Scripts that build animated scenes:
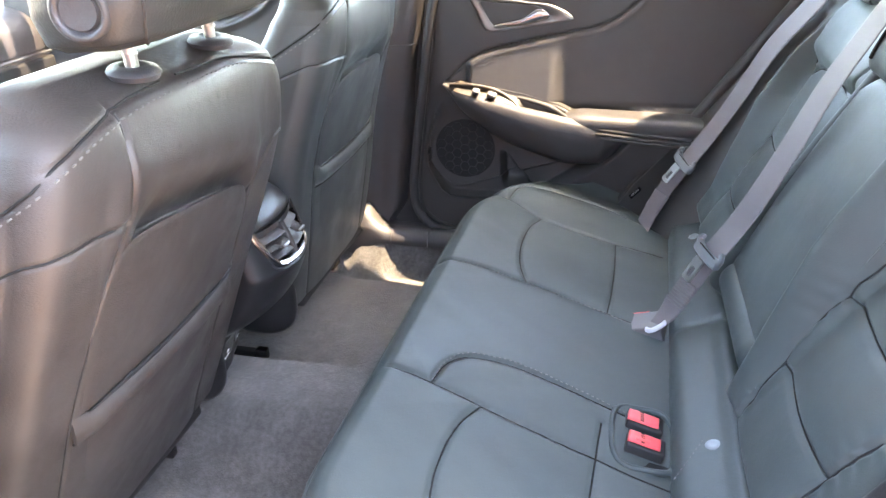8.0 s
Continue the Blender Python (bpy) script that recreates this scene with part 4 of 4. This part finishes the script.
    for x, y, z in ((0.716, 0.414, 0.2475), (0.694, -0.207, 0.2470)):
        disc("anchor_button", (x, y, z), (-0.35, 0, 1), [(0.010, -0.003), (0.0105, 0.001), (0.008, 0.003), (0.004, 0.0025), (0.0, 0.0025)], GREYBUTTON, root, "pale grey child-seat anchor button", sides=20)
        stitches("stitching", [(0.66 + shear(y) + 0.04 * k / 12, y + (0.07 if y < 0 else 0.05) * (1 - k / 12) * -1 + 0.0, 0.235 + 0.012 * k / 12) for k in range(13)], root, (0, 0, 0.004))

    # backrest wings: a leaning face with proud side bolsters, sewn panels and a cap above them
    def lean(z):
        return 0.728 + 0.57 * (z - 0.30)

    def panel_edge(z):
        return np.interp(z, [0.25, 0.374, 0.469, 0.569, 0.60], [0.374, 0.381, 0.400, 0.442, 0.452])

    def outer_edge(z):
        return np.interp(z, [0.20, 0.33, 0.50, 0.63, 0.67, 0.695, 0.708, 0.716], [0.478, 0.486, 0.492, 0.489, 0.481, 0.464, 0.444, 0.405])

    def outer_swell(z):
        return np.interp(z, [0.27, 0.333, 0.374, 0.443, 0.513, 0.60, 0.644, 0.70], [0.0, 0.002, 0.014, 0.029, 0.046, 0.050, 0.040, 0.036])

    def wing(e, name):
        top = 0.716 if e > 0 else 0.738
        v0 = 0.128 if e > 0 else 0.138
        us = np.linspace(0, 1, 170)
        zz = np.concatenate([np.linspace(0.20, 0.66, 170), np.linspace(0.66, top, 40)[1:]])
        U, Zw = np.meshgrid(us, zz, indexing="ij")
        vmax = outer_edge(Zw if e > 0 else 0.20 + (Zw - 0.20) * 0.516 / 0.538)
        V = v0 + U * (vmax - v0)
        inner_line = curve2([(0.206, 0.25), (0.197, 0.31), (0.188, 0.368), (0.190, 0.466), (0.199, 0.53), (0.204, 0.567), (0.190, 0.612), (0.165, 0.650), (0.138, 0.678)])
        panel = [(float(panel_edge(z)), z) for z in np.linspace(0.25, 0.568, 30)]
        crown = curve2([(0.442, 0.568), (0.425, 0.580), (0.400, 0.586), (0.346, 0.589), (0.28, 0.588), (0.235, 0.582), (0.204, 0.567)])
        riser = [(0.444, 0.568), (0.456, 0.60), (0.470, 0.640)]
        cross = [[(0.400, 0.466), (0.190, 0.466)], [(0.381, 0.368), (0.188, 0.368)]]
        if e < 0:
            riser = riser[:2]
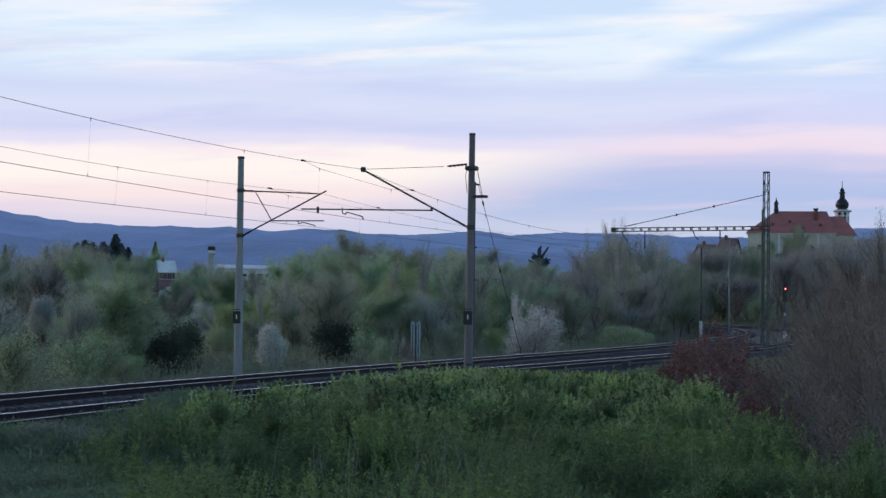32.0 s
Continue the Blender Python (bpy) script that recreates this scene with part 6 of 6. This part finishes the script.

Work to be completed: Within the material above, extract exactly the lines that start at the line containing "4. This part finishes the script." and stop after the line containing "0.050, 0.040, 0.036])", and only those.

Answer in full:
Continue the Blender Python (bpy) script that recreates this scene with part 4 of 4. This part finishes the script.
    for x, y, z in ((0.716, 0.414, 0.2475), (0.694, -0.207, 0.2470)):
        disc("anchor_button", (x, y, z), (-0.35, 0, 1), [(0.010, -0.003), (0.0105, 0.001), (0.008, 0.003), (0.004, 0.0025), (0.0, 0.0025)], GREYBUTTON, root, "pale grey child-seat anchor button", sides=20)
        stitches("stitching", [(0.66 + shear(y) + 0.04 * k / 12, y + (0.07 if y < 0 else 0.05) * (1 - k / 12) * -1 + 0.0, 0.235 + 0.012 * k / 12) for k in range(13)], root, (0, 0, 0.004))

    # backrest wings: a leaning face with proud side bolsters, sewn panels and a cap above them
    def lean(z):
        return 0.728 + 0.57 * (z - 0.30)

    def panel_edge(z):
        return np.interp(z, [0.25, 0.374, 0.469, 0.569, 0.60], [0.374, 0.381, 0.400, 0.442, 0.452])

    def outer_edge(z):
        return np.interp(z, [0.20, 0.33, 0.50, 0.63, 0.67, 0.695, 0.708, 0.716], [0.478, 0.486, 0.492, 0.489, 0.481, 0.464, 0.444, 0.405])

    def outer_swell(z):
        return np.interp(z, [0.27, 0.333, 0.374, 0.443, 0.513, 0.60, 0.644, 0.70], [0.0, 0.002, 0.014, 0.029, 0.046, 0.050, 0.040, 0.036])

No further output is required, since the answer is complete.